When companies work on strategic  plans for a new year, they have options.

They can start with a budget, and then fit strategic priorities around it. Or they can do the opposite, identifying their objectives and then figuring out how much they'll cost. Sometimes, they can assess both simultaneously. 

There are further options for how companies have these conversations. They can do it in a tight, top-down way, where a small group of leaders set the North Star for the new year. They can do it in a radically open, collaborative way, where many team members at different levels of the organization weigh in. They can also do it the way we did for 2022: bottom-up planning, where business leaders set their own KPIs, budgets, and plans. (I'll explain more about bottom-up strategic planning below.)

Any configuration of strategy, budget, and method can work. It just depends on where you are as an organization. This includes:

  • How fast you have to move. What product/revenue pressures are you facing? Do you have the luxury to be deliberate, or do you have to move fast? If the latter, you might need a top-down approach, where the goal-setting portion moves quickly. If the former, you can spend more time gathering input and then synthesizing it at the top.

  • How aligned your executives are. Does your leadership team already have a shared set of goals? When facing a transition, for example, executives need to spend time understanding and measuring the ideal direction for the company. Ensuring total alignment, especially in the face of unknowns/new dynamics, is essential. 

  • What stage of business the company is in. How you develop a strategy in a phase of expansion is very different from how you plan around contraction. This goes back to how quickly you need to move -- what pressures or freedoms come with your present stage of business.

  • Who's in the room. Different companies tap different leaders to be part of strategic discussions. Depending on whose expertise you have at hand, you may put an extra emphasis on financial constraints, or you may take a more ideas-forward approach.

This year, we decided to do things a bit differently at ThirdLove. 

We wanted our leaders to feel more ownership over their strategic goals. So, we shifted to bottom-up planning.

When we were setting our strategic priorities for 2021, we started very broad. Our executive team got together in a room, came up with ideas, and turned them into specific business goals. Then, our finance team met with each executive, took in their ideas, and created financial models. Executives used those financial models as road maps for 2021.

We found there were two main issues with this method: lack of ownership and KPI misalignment. 

Because each executive inherited a budget from the finance team, they felt like they were executing on someone else's vision, rather than their own. They didn't feel like they owned the plan, but they still felt an obligation to act on it.
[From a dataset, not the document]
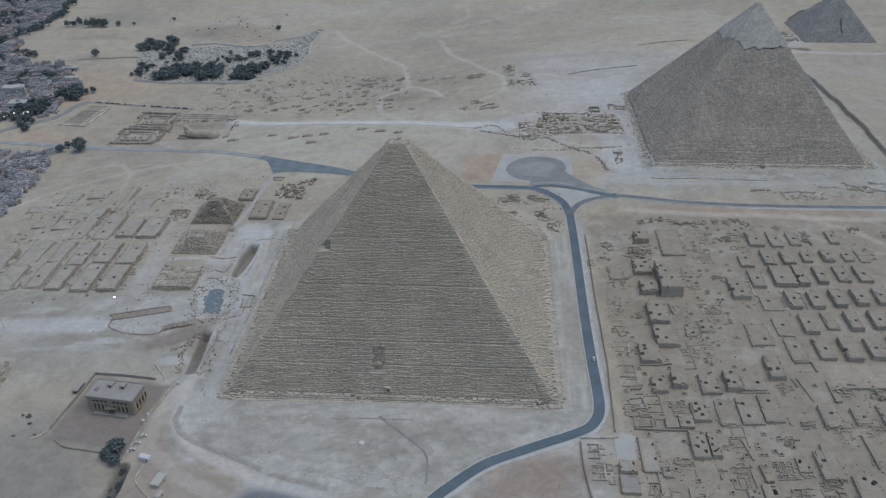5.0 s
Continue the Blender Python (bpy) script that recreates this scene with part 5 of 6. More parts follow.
def cell_row(x0, y0, x1, y1, n, h, seed, mat, label="row of small open chambers with thin walls"):
    """A long back wall with cross walls and a broken front, like the teeth of a comb."""
    r = np.random.default_rng(seed)
    w, d = x1 - x0, y1 - y0
    z = gz((x0 + x1) / 2, (y0 + y1) / 2)
    t = thing("chamber_row", x0, y0, z, label, "ruin", "chamber rows by the western road")
    items = []

    def wall(ax, ay, bx, by, high, thick=0.6):
        m = max(1, round(math.hypot(bx - ax, by - ay) / 2.0))
        for k in range(m):
            f = (k + 0.5) / m
            px, py = ax + (bx - ax) * f, ay + (by - ay) * f
            items.append((px, py, gz(px + x0, py + y0) - z - 0.5, math.hypot(bx - ax, by - ay) / m * 1.06, thick, 0.5 + high * r.uniform(.75, 1.1), math.degrees(math.atan2(by - ay, bx - ax))))

    wall(w, 0, w, d, h, 0.9)
    for k in range(n + 1):
        deep = 0.0 if k in (0, n) else w * r.uniform(0.0, 0.35)
        wall(deep, d * k / n, w, d * k / n, h * r.uniform(.7, 1))
        if k < n and r.random() < 0.6:
            a, b = sorted((r.uniform(0, .4), r.uniform(.6, 1)))
            wall(w * r.uniform(0, .3), d * (k + a) / n, w * r.uniform(0, .3), d * (k + b) / n, h * 0.7)
        if k < n and r.random() < 0.5:
            wall(w * .55, d * (k + 0.1) / n, w * .55, d * (k + 0.6) / n, h * 0.8, 0.5)
    v, q = boxes(items, 0.07, seed)
    child("masonry", quad_mesh("chamber_walls", v, q, mat), t, kind="stuff")
    return t


for k, (x0, y0, x1, y1, n, h) in enumerate(((161, -30, 169, -16, 2, 0.9), (160, -60, 170, -42, 3, 1.0), (160, -92, 171, -70, 3, 1.1), (174, -118, 184, -102, 2, 1.2), (272.2, 14, 276.4, 44, 6, 1.1), (295.2, 0, 298.6, 19, 3, 1.0), (308.8, -1, 312.4, 19, 3, 1.2), (350, -63, 354.6, -50, 2, 1.6), (222, -150, 232, -132, 2, 1.1), (206, -74, 214, -52, 3, 1.0))):
    cell_row(x0, y0, x1, y1, n, 0.75 * h, 1300 + k, M_PALE if k % 3 == 1 else M_TOMB)
for k, (x0, y0, x1, y1, n, h) in enumerate(((131, -162, 138, -150, 2, 1.3), (132, -180, 140, -168, 2, 1.2), (164, -190, 172, -172, 2, 1.3))):
    cell_row(x0, y0, x1, y1, n, h, 1330 + k, M_PALE if k % 2 else M_TOMB, "row of restored pale chambers with thin walls")

for k in range(7):
    cell_row(231.5 + 3.8 * k, -208 + 2.2 * (k % 3), 234.3 + 3.8 * k, -196 + 2.0 * (k % 2) + 1.2 * k, 4, 0.9, 1350 + k, M_WALL if k % 2 else M_TOMB, "narrow row of tiny open tomb chambers")
for k in range(3):
    cell_row(242 + 4.2 * k, -177, 245 + 4.2 * k, -163, 4, 0.8, 1360 + k, M_TOMB, "narrow row of tiny open tomb chambers")
stone_line([(-140, -128), (-140.3, -140), (-132.7, -152), (-122, -160), (-107, -165.5), (-70, -182), (-30, -195)], 0.40, 0.4, "low bank of earth and stones edging the dirt loop", 41, M_PALE, 2.8)
stone_line([(-55, -182), (-38, -179), (-27, -181.5)], 0.45, 0.9, "low broken ledge in the chalky apron", 46, M_KERB, 2.4)
stone_line([(-30, -184), (-14, -187), (-4, -182), (6, -181)], 0.55, 0.9, "low broken ledge in the chalky apron", 47, M_KERB, 2.6)
stone_line([(4, -181), (12, -186), (14, -195)], 0.55, 0.6, "low broken ledge in the chalky apron", 48, M_PALE, 2.4)
stone_line([(-16, -196), (-9, -189), (7, -184), (29, -185)], 0.6, 1.4, "low broken ledge in the chalky apron", 49, M_PALE, 1.0)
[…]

Plus, when KPIs were inaccurate -- when they measured something extraneous, or when they set the wrong benchmarks -- they didn't drive meaningful outcomes.

To fix this, we shifted to a bottom-up approach, in which each executive builds their own 2022 budget. We want to make sure our 2022 goals are more operationally driven, and the business leaders are the ones who operate the business. They know their numbers, their KPIs, and their overarching objectives.

This should increase the sense of ownership each executive feels toward 2022. When you set your own objectives, they're fundamentally yours, and so executing them is personal. 

Part of why we were able to shift from top-down to bottom-up planning was that our executive team was already aligned on this year's strategic objectives. Again, this was circumstantial: We recently hired a new CFO, which prompted us to change our company's goals in the middle of the year. This enabled us to get the whole executive team on the same page. Now, when each leader sets a plan for 2022, they have the same strategic targets.

This level of alignment has also enabled us to think far into the future. Once we complete this phase of strategic planning, we'll look toward 2024 and 2025, brainstorming about what success would look like at that horizon. This includes at least one major strategic change that's already confirmed. I can't tell you what it is just yet, but I can tell you that it was made possible by total executive alignment.

There's no absolute right way to create a strategic plan. Last year, a top-down approach felt right for us, and it came with both benefits and drawbacks. This year, we're in a different place as an organization, so we changed methods. As you set your strategic planning process in motion, assess your circumstances, evaluate what did and didn't work last year, and take an informed set forward.